Intervention de René Beaumont

Réunion du 15 juin 2006 à 15h00
Politique énergétique de la france — Suite du débat sur une déclaration du gouvernement

Photo de René BeaumontRené Beaumont :

La France, grâce à deux grandes entreprises privées, est aujourd'hui un leader mondial dans ce domaine. Elle crée des emplois et permet la réalisation de progrès importants. Les profits réalisés dans le monde entier viennent largement abonder la ligne « Recherche et développement » de ce secteur et font de notre pays un véritable pionnier en la matière. Ne parle-t-on pas volontiers, par exemple, d'une école française de l'eau ?

En fait, face à cette offre publique d'achat italienne teintée d'opportunisme, à profit strictement italien mais à dégâts collatéraux colossaux en France, mieux vaudrait favoriser la perspective de l'émergence d'un grand groupe mondial leader européen dans le marché de l'énergie et de l'environnement, qui apparaît beaucoup plus séduisante et porteuse d'avenir en matière d'environnement et d'emploi.

La perspective de ce grand groupe n'est pas née cette année. Elle fait l'objet de discussions discrètes, mais très avancées, depuis deux ans et demi, entre les présidents de Gaz de France et de Suez.

Le côté comique de la situation est que Pierre Gadonneix, hier président de Gaz de France, est aujourd'hui à la tête d'EDF. En parfaite connaissance de cause, il regarde avec une certaine inquiétude la réussite d'une telle fusion qui créerait un nouveau concurrent national plus que pertinent. Loin de moi l'idée de critiquer les attitudes apparemment contradictoires de Pierre Gadonneix qui, dans les deux cas, n'a fait qu'accomplir la mission de prospective qui appartient à tout président d'un groupe important.

Je souligne, après d'autres orateurs, que, si le rapprochement de Gaz de France et de Suez ne se faisait pas, Gaz de France, très performant dans le domaine du gaz mais trop « mono-énergie » et restreint au marché français, demeurerait très isolé, sans vraie protection, donc facilement opéable à plus ou moins longue échéance par n'importe quel groupe étranger.

En fait, il faut doter la France de deux grands groupes énergétiques les plus différenciés et les plus performants possible : d'une part, EDF, dont la compétence et la notoriété ne sont plus à faire et qui s'affirme à l'heure actuelle, avec son partenaire AREVA, comme un leader mondial dans le domaine de l'énergie nucléaire de troisième génération et, d'autre part, un nouveau groupe mixte « environnement-énergie », né du rapprochement d'activités et de réseaux très complémentaires en France, capable de distribuer du gaz et de l'électricité aujourd'hui en France et en Belgique et demain dans toute l'Europe, qui est déjà leader mondial dans le transport de gaz naturel liquéfié grâce à une flotte de méthaniers sans concurrence, avec des terminaux aussi bien sur notre façade atlantique que sur notre façade méditerranéenne.

La concurrence entre ces deux entités sur notre territoire ne doit pas nous faire peur.
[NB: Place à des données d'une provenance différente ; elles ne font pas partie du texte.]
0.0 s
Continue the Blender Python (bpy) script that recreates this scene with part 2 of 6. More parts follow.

Elle doit au contraire être le gage d'une fourniture d'énergie la plus diversifiée possible, de la meilleure qualité possible, à des prix forcément concurrentiels, et d'une véritable mainmise franco-française en matière de recherche et développement dans ce domaine d'avenir.

Rien n'empêcherait demain ce nouveau grand groupe européen d'envisager sereinement de traiter, par accord commercial ou par toute autre formule, le problème de la diversification des sources italiennes d'énergie, qui n'est peut-être pas notre préoccupation majeure, même si nous conservons, dans ce domaine comme dans d'autres, l'impérieux souci d'une solidarité européenne.
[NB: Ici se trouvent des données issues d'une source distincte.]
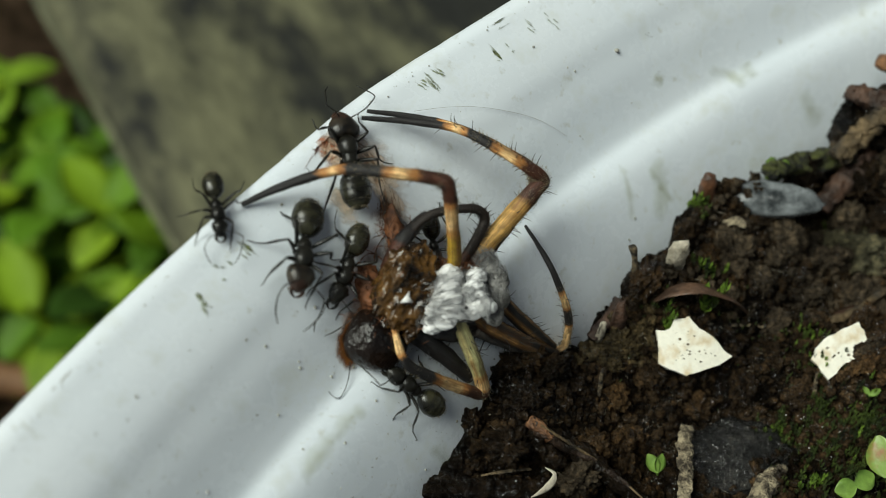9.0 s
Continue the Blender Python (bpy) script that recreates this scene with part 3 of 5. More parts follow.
    for k, p in enumerate([(-1.31, -8.84, 10.06), (-2.29, -10.12, 10.57), (-1.31, -11.26, 8.51), (-3.11, -10.92, 9.97), (-1.65, -11.95, 7.75), (-2.46, -11.80, 8.95)]):
        ball(bm, p, (1.25, 0.62, 0.66), ta, sub=4, lump=0.25, freq=2.0, seed=k * 2.3, ridge=0.35)
    abd = part("abdomen", bm, ABDOMEN, spider, "shrivelled brown abdomen")
    fuse(abd, 0.085)
    bm = bmesh.new()
    spot = [Vector(q) for q in ((-2.36, -12.15, 10.10), (-1.58, -11.75, 9.59), (-1.81, -11.64, 9.98), (-1.84, -11.36, 10.21), (-2.03, -11.69, 10.20))]
    low = [q - Vector((0, -0.2, 0.3)) for q in spot]
    top_v, low_v = [bm.verts.new(q) for q in spot], [bm.verts.new(q) for q in low]
    bm.faces.new(top_v)
    bm.faces.new(low_v[::-1])
    for k in range(5):
        bm.faces.new((low_v[k], low_v[(k + 1) % 5], top_v[(k + 1) % 5], top_v[k]))
    bmesh.ops.recalc_face_normals(bm, faces=bm.faces)
    part("white_spot", bm, WHITE_SPOT, abd, "small white spot")
    bm = bmesh.new()
    spots = [(-3.12, -10.79, 9.81), (-3.64, -11.30, 8.84), (-4.03, -8.74, 9.68), (-3.04, -6.57, 10.55), (-2.70, -7.29, 10.07), (-4.53, -9.44, 9.20)]
    for k in range(110):
        p = Vector(rng.choice(spots)) + Vector((rng.gauss(0, 0.8), rng.gauss(0, 0.8), rng.gauss(0, 0.5)))
        q = p + Vector((rng.gauss(-0.3, 0.35), rng.gauss(-0.2, 0.35), rng.gauss(0.2, 0.3)))
        tube(bm, [tuple(p), tuple((p + q) / 2 + Vector((0, 0, 0.15))), tuple(q)], (0.03, 0.025, 0.01), sides=4, n=2)
    for k in range(120):
        q = rng.random()
        p = Vector((-3.3, -4.9, 10.75)).lerp(Vector((-2.6, -7.6, 9.2)), q) + Vector((rng.gauss(0, 0.45), rng.gauss(0, 0.25), rng.gauss(0.1, 0.2)))
        e = p + Vector((rng.gauss(0, 0.2), rng.gauss(0.4, 0.3), rng.gauss(0.35, 0.2)))
        tube(bm, [tuple(p), tuple(e)], (0.025, 0.008), sides=3, n=1)
    tagged(part("torn_fibre", bm, FLESH, abd, "torn reddish-brown fibres"), kind="stuff")
    bm = bmesh.new()
    tt = to_axis(Vector((-3.24, -4.99, 11.09)) - Vector((-2.72, -7.28, 9.26)), (0, -0.6, 0.8))
    ball(bm, (-2.79, -6.55, 9.75), (1.9, 0.62, 0.42), tt, sub=4, lump=0.3, freq=1.8, seed=4.4, ridge=0.25)
    ball(bm, (-2.47, -7.25, 9.40), (1.1, 0.75, 0.55), tt, sub=4, lump=0.3, freq=1.8, seed=7.4, ridge=0.25)
    ball(bm, (-4.39, -9.68, 8.41), (1.6, 0.8, 0.5), tt, sub=4, lump=0.35, freq=1.8, seed=9.4, ridge=0.25)
    ball(bm, (-3.80, -10.36, 8.18), (1.2, 1.0, 0.9), tt, sub=4, lump=0.35, freq=1.8, seed=1.4, ridge=0.25)
    fuse(part("torn_tissue", bm, FLESH, spider, "torn orange-brown tissue drying on the wall"), 0.09)
    # underside between the legs
    bm = bmesh.new()
    ball(bm, (0.55, -10.12, 6.46), (2.4, 1.7, 1.3), t, sub=4, lump=0.2, freq=2, seed=9)
    part("underside", bm, BLACK_LEG, spider, "black underside")

    leg = spider_leg
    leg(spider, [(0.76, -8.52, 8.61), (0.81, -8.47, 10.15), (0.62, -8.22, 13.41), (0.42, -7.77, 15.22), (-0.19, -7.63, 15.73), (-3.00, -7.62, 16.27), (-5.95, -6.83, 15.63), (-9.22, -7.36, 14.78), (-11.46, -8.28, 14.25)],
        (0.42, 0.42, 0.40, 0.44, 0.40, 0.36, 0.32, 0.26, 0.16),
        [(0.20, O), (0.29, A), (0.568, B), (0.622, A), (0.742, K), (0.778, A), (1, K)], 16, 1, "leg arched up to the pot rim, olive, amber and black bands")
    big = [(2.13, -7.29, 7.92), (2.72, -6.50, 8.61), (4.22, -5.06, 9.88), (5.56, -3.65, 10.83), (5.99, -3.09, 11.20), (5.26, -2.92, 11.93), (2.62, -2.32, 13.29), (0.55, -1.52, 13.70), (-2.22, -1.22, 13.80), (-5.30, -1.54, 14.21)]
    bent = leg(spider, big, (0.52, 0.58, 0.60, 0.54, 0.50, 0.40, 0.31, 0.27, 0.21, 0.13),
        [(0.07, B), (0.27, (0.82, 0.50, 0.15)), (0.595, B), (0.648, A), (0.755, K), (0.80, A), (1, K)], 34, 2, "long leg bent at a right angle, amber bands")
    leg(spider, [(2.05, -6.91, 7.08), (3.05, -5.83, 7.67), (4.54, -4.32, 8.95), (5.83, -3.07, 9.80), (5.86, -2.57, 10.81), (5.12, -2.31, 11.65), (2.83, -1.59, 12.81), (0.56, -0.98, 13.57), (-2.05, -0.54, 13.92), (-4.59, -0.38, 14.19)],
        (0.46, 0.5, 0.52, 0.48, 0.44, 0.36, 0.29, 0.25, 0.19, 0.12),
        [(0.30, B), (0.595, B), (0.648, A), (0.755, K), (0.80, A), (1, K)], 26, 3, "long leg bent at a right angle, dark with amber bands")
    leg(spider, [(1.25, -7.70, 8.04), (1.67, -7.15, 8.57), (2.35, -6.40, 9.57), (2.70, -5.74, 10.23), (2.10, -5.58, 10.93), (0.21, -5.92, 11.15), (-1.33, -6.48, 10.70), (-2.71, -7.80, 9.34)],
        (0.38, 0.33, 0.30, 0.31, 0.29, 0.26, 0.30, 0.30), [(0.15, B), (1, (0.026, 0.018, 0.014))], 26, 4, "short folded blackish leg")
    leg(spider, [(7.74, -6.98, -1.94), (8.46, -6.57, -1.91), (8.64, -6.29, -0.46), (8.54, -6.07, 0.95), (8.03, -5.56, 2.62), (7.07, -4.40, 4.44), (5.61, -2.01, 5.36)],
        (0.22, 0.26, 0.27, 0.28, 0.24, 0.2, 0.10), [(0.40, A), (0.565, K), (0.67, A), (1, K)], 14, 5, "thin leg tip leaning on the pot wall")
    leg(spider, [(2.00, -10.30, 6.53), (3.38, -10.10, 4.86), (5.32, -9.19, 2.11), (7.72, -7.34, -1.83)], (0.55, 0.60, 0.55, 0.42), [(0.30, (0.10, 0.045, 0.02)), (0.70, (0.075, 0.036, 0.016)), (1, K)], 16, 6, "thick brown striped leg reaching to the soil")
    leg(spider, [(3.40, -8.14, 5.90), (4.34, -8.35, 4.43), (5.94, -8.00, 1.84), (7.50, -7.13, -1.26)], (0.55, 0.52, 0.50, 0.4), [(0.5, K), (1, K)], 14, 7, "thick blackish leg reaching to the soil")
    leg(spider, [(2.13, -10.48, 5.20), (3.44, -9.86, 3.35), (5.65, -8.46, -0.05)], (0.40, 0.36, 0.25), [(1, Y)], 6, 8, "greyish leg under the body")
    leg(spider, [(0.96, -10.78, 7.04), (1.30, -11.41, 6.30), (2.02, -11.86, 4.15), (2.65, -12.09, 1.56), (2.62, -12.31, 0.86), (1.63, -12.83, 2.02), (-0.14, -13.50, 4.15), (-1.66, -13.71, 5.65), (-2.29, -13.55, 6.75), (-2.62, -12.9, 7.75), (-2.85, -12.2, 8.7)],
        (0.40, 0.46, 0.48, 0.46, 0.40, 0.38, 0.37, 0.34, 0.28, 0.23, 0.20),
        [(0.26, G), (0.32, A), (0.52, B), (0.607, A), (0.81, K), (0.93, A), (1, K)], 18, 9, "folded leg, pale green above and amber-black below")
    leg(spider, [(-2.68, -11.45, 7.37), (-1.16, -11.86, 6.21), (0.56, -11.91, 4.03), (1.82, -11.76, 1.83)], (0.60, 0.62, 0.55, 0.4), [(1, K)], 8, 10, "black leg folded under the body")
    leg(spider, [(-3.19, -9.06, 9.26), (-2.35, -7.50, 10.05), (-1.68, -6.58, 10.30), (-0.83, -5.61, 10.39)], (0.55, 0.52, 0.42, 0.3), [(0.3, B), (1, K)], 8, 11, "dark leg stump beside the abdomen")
    return bent, Vector(big[0])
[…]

Le président de Suez a d'ailleurs confirmé ce matin, sur les ondes, cette hypothèse de négociation avec Enel.

En conclusion, je tiens à rappeler que, dans ce débat, nous avons pour mission de donner notre avis sur la diversification de l'approvisionnement en énergie de notre pays et sur la sécurité de ses approvisionnements. Il s'agit d'un débat général que j'ai volontiers laissé à d'autres, mais que nous ne pouvons passer sous silence, car l'opinion publique attend l'avis du Parlement sur la possibilité envisagée par deux grands groupes français de fusionner pour être plus performants dans le monde.

Le Gouvernement - le ministre de l'économie, des finances et de l'industrie en particulier - s'était engagé à nous consulter, mais il ne nous appartient en aucun cas de décider de cette fusion. Ce serait contraire à tous les principes d'une économie moderne.